Search code examples
machine-learningnlpstanford-nlphpc

Do some HPC clusters cache only one result when running Stanford CoreNLP?


I am using the Stanford CoreNLP library for a Java project. I created a class called StanfordNLP and instantiated two different objects and initalized the constructors with different strings as parameters. I am using the POS tagger to get adjective-noun sequences. However, the output of the program only shows me the results from the first object. Every StanfordNLP object was initialized with a different string but every object returns the same results as the first object. I'm new to Java, so I can't tell if there is a problem with my code or if there is a problem with the HPC cluster that it's running on.

Instead of returning a list of strings from the StanfordNLP class method, I tried using a getter. I've also tried setting the first StanfordNLP object to null so it doesn't reference anything then created the other objects. Nothing works.

/* in main */
List<String> pos_tokens0 = new ArrayList<String>();
List<String> pos_tokens1 = new ArrayList<String>();

String text0 = "Mary little lamb white fleece like snow"
StanfordNLP snlp0 = new StanfordNLP(text0);
pos_tokens0 = snlp0.process();

String text1 = "Everywhere little Mary went fluffy lamb ate green grass"
StanfordNLP snlp1 = new StanfordNLP(text1);
pos_tokens1 = snlp1.process();


/* in StanfordNLP.java */
public class StanfordNLP {

    private static List<String> pos_adjnouns = new ArrayList<String>();
    private String documentText = "";

    public StanfordNLP() {}
    public StanfordNLP(String text) { this.documentText = text; }

    public List<String> process() {     
        Properties props = new Properties();
        props.setProperty("annotators", "tokenize, ssplit, pos, lemma, ner, depparse");
        props.setProperty("coref.algorithm", "neural");
        StanfordCoreNLP pipeline = new StanfordCoreNLP(props);    
        Annotation document = new Annotation(documentText);
        pipeline.annotate(document);

        List<CoreMap> sentences = document.get(SentencesAnnotation.class);
        List<String[]> corpus_temp = new ArrayList<String[]>();
        int count = 0;
    
        for(CoreMap sentence: sentences) {
            for (CoreLabel token: sentence.get(TokensAnnotation.class)) {
                String[] data = new String[2];
                String word = token.get(TextAnnotation.class);
                String pos = token.get(PartOfSpeechAnnotation.class);
                count ++;

                data[0] = word;
                data[1] = pos;         
                corpus_temp.add(data);
            }           
        }
    
        String[][] corpus = corpus_temp.toArray(new String[count][2]);
    
        // corpus contains string arrays with a word and its part-of-speech.
        for (int i=0; i<(corpus.length-3); i++) { 
            String word = corpus[i][0];
            String pos = corpus[i][1];
            String word2 = corpus[i+1][0];
            String pos2 = corpus[i+1][1];

            // find adjectives and nouns (eg, "fast car")
            if (pos.equals("JJ")) {         
                if (pos2.equals("NN") || pos2.equals("NNP") || pos2.equals("NNPS")) {
                    word = word + " " + word2;
                    pos_adjnouns.add(word);
                }
            }
        }
        return pos_adjnouns;
}

Expected output for pos_tokens0 is "little lamb, white fleece".Expected output for pos_tokens1 is "little Mary, fluffy lamb, green grass". But the actual output for both variables is "little lamb, white fleece".

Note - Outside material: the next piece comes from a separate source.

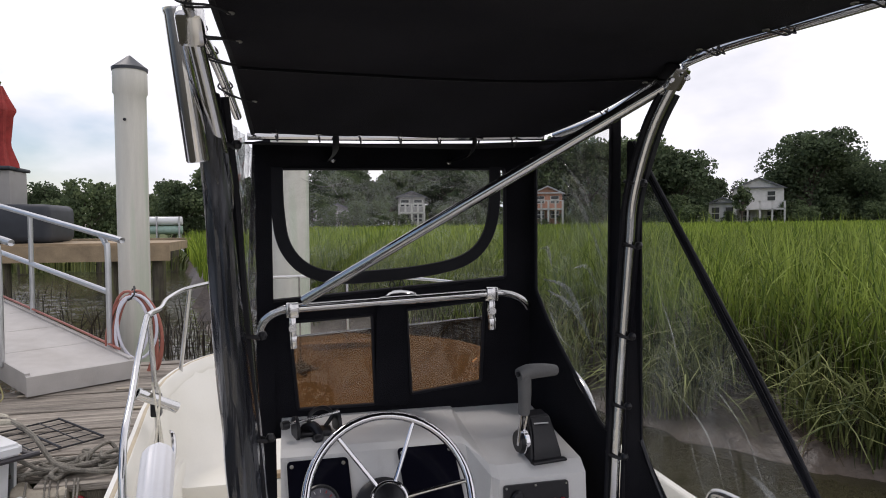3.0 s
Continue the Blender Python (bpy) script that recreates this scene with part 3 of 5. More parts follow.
part("print_bar", turned(box(-0.028, 0.028, -0.0006, 0.0006, 0, 0.0008), on_pod(0.249, -0.001, 0.0085)), GREYINK, sw2)
for u, v in ((0.221, -0.039), (0.276, -0.039), (0.221, 0.052), (0.276, 0.052)):
    screw(sw2, on_pod(u, v, 0.008), 0.003)

# padded armrest-like glove pad under the wheel
pad = thing("glove_pouch", "black padded vinyl pouch fixed to the console face", "pouch", (0.06, 0, 0.6))
pb = box(-0.055, 0.165, -0.05, 0.0, 0.59, 0.675, 0.02, 4)
for v in pb.verts:
    v.co.x += (v.co.z - 0.63) * 0.15
part("pouch_body", pb, VINYLB, pad)
part("backing", plate(rounded([(-0.045, 0.60), (0.155, 0.60), (0.165, 0.695), (0.12, 0.695), (0.118, 0.688), (-0.03, 0.688)], 0.014), (), 0.006, upright(0, 0.004, 1, 0.004)), CONSOLE, pad, "pale grey mounting plate")

# ---- steering wheel ----
WC = Vector((-0.168, -0.015, 0.893))
WN = Vector((0.04, -0.842, 0.538)).normalized()
WM = along(WC, WC + WN)
wheel = thing("steering_wheel", "polished stainless steel six-spoke boat steering wheel", "steering wheel", tuple(WC))
part("rim", tube([tuple(WM @ Vector((0.196 * math.cos(a), 0.196 * math.sin(a), 0))) for a in np.linspace(0, 2 * math.pi, 48, endpoint=False)], 0.0105, 12, 1, True), CHROME, wheel)
HUB = WM @ Matrix.Translation((0, 0, -0.035))
d0 = (WM.inverted() @ Vector((-0.099, 0.076, 1.035)))
A0 = math.atan2(d0.y, d0.x)
for k in range(6):
    a = A0 + k * math.pi / 3
    part("spoke", tube([tuple(WM @ Vector((r * math.cos(a), r * math.sin(a), h))) for r, h in ((0.03, -0.028), (0.08, -0.018), (0.19, -0.001))], [0.006, 0.0052, 0.0052], 10, 4), CHROME, wheel)
part("hub_ring", lathe([(0.037, -0.012), (0.046, -0.008), (0.046, 0.014), (0.044, 0.019), (0.040, 0.020), (0.0375, 0.017), (0.037, -0.012)], 32, HUB), CHROME, wheel)
part("hub_cap", lathe([(0.037, -0.004), (0.037, 0.016), (0.034, 0.018), (0, 0.019)], 32, HUB), BLACKP, wheel, "black plastic centre cap")
part("shaft", lathe([(0.018, -0.075), (0.018, -0.005), (0, -0.005)], 18, HUB), STEEL, wheel)
part("helm_bezel", lathe([(0.073, -0.088), (0.071, -0.070), (0.056, -0.058), (0.035, -0.052), (0, -0.05)], 32, HUB), BLACKP, wheel, "round black helm bezel")

# ---- throttle ----
throttle = thing("throttle_control", "black binnacle throttle with a grey lever handle", "throttle", (0.255, 0.13, 0.92))
tb = loft([[(0.212 + dx, 0.062 + dy, h) for dx, dy in ((0, 0), (0.088, 0.012), (0.082, 0.152), (-0.006, 0.14))] for h in (0.905, 0.925)] + [[(0.218, 0.085, 0.985), (0.288, 0.095, 0.985), (0.286, 0.18, 0.99), (0.215, 0.17, 0.99)], [(0.222, 0.115, 1.018), (0.284, 0.123, 1.018), (0.283, 0.175, 1.022), (0.22, 0.168, 1.022)]], True)
bmesh.ops.bevel(tb, geom=tb.edges[:], offset=0.006, segments=2, affect="EDGES")
part("throttle_housing", tb, BLACKP, throttle)
part("base_flange", turned(box(-0.05, 0.05, -0.01, 0.01, 0, 0.008, 0.003), Matrix.Translation((0.257, 0.062, 0.912)) @ Matrix.Rotation(radians(8), 4, "Z")), BLACKP, throttle)
part("print_bar", turned(box(-0.02, 0.02, -0.002, 0.002, 0, 0.001), along((0.25, 0.098, 1.004), (0.245, -0.05, 1.2))), GREYINK, throttle)
pm = along((0.212, 0.115, 0.955), (0.1, 0.10, 0.955))
part("pivot_boss", lathe([(0.031, -0.006), (0.031, 0.018), (0.027, 0.024), (0, 0.024)], 28, pm), BLACKP, throttle)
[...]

Any idea why this might be happening? I ran a simple Java jar file with a main.java and myclass.java on an HPC server and can't replicate this problem. So, it doesn't seem like the HPC server has issues with multiple objects of the same class.


Solution

  • The problem looks like it is simply that your pos_adjnouns variable is static, and so is shared between all instances of StanfordNLP…. Try removing the static keyword and see if things work as you expect then.

    But like that still isn't right, since you'd have an instance variable and on multiple calls to process(), things would keep being added to the pos_adjnouns list. Two other things you should do are:

    1. Make pos_adjnouns a method variable in the process() method
    2. Conversely, initializing a StanfordCoreNLP pipeline is expensive, so you should move that out of the process() method and do it in the class constructor. It'd probably be better for things to be exactly opposite and for the constructor to initialize a pipeline, and for the process() method to take a String to analyze.